Like other little girls though, when she was young, my daughter loved horses. She owned a pink cowboy hat with matching boots and when we went on vacation, she saw the trail rides and wanted to go. I was torn. I feared horses, but I loved my daughter. So, I overcame my fear, and I went. Not a big deal for most parents, but to me, it was a conscious choice I had to make. Follow myself, or make the necessary sacrifice to be a good dad? I’ve made a lot of mistakes in life – in my addiction, I made many selfish choices – but overall, I’d have to say that while raising kids, I made a genuine effort to put aside my interests to do that which was good for them.
This is good parenting – seeking our children’s welfare instead of our own.
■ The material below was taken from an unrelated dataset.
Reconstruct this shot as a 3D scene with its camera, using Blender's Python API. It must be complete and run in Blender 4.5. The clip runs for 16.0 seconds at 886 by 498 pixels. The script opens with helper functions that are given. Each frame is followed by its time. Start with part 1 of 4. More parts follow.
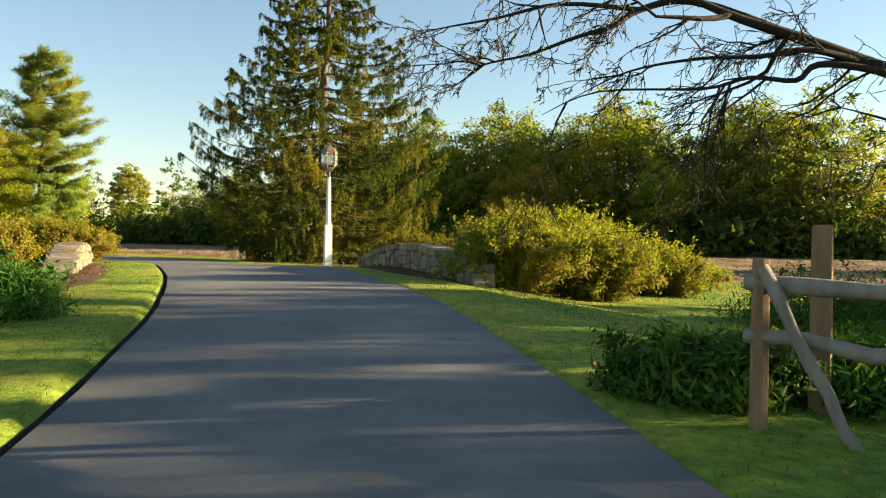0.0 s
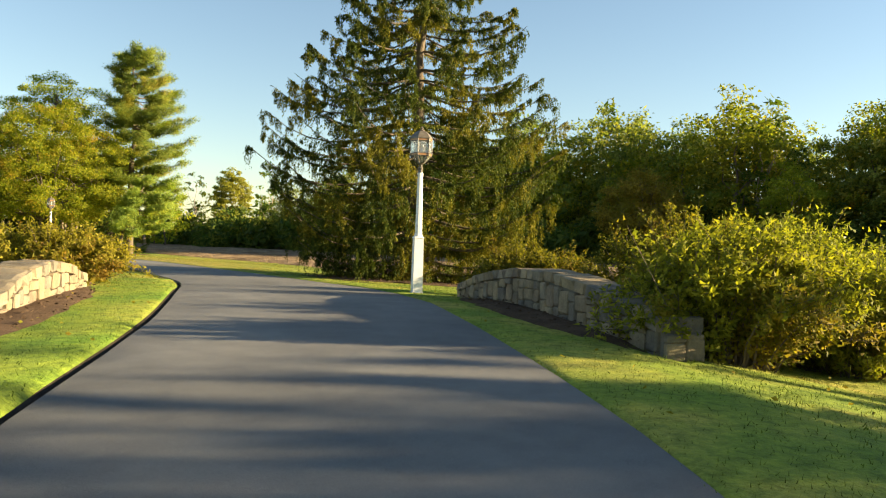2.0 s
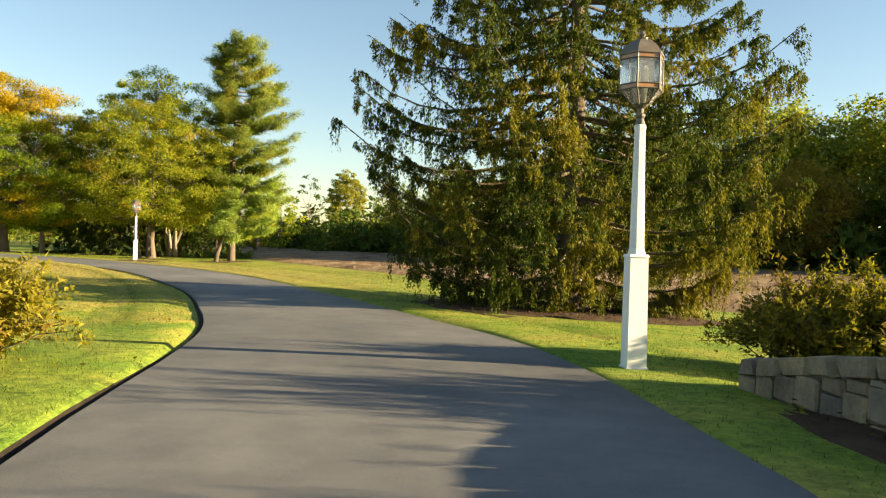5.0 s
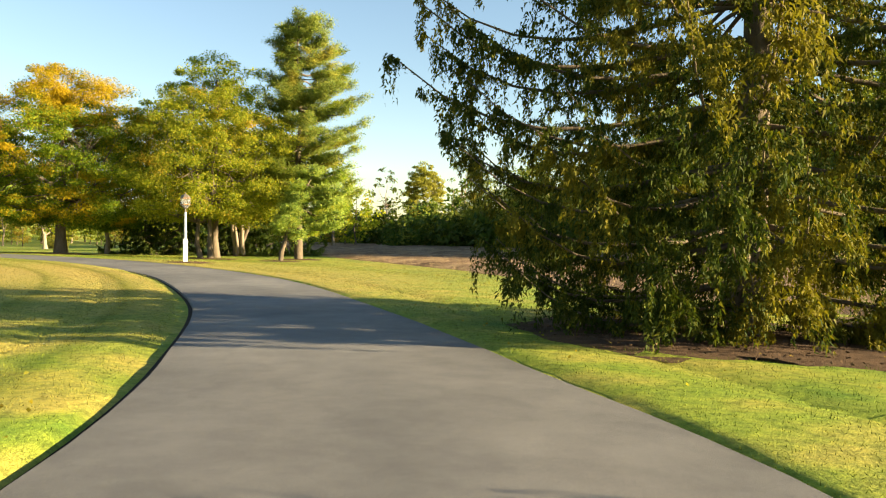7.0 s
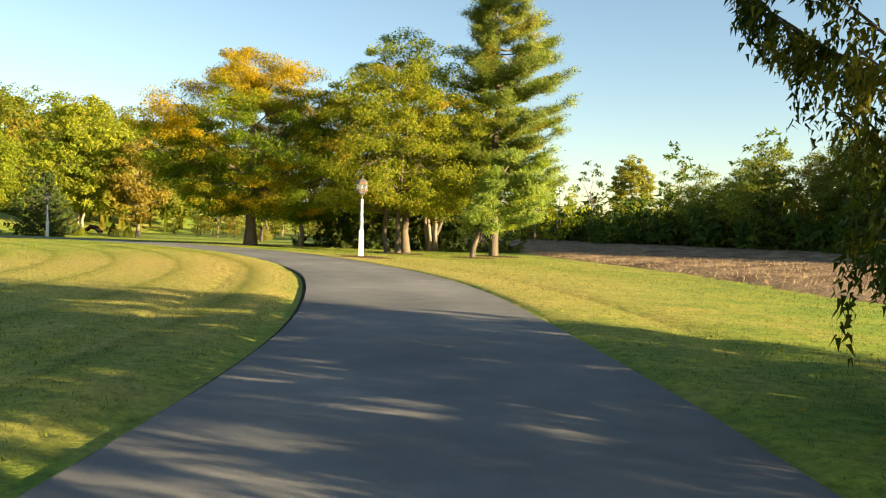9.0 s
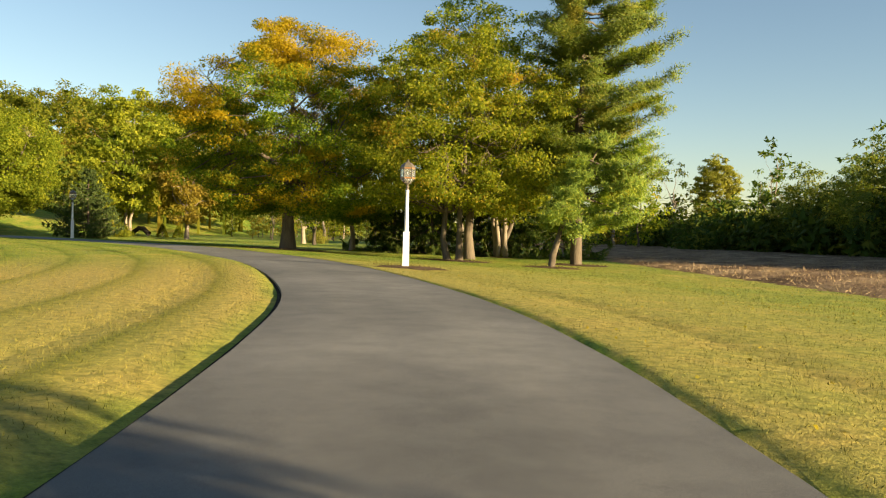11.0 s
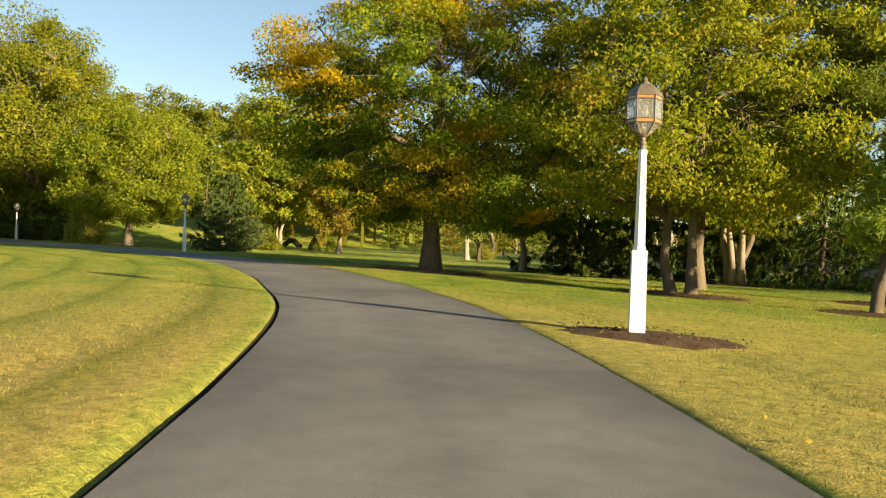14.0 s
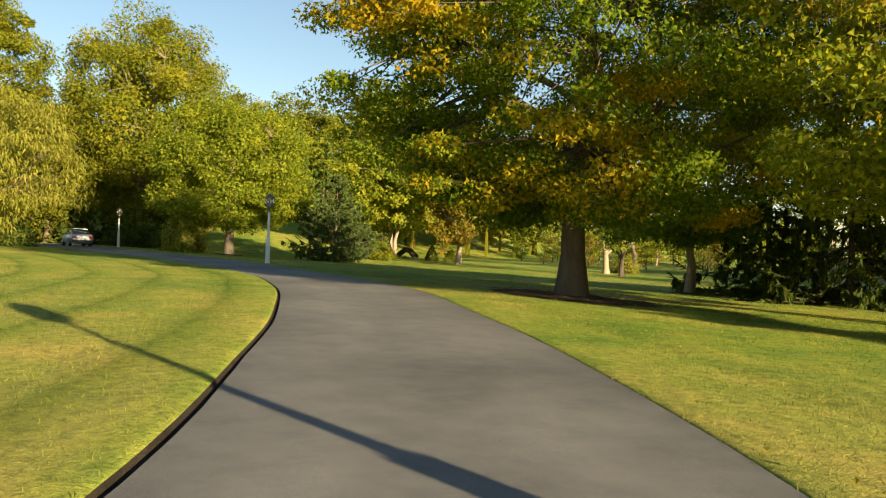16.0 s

It’s natural for most of us to be selfish, but good parenting often means sacrificing our interests for the good of our children. The opposite of this is illustrated in today’s passage. In the story, Jonathan secretly attacked the Philistines, causing a tremendous commotion. When King Saul, Jonathan’s father, realized that someone from his camp must have done it, he demanded that a roll call be taken. Most of us would have immediately checked on our kids, but preoccupied with self, Saul didn’t even think to look for his own son.
What is healthy for my kids? Though I’m sober, it’s still my nature to be selfish. And though my kids are grown, I’m still responsible for my interaction with them. So, do I just simply do whatever I want? Or do I look to my children’s interest, sacrificing self, to do that which is healthy for them. Good parenting means doing what’s right instead of doing what comes naturally – even if it means riding a horse.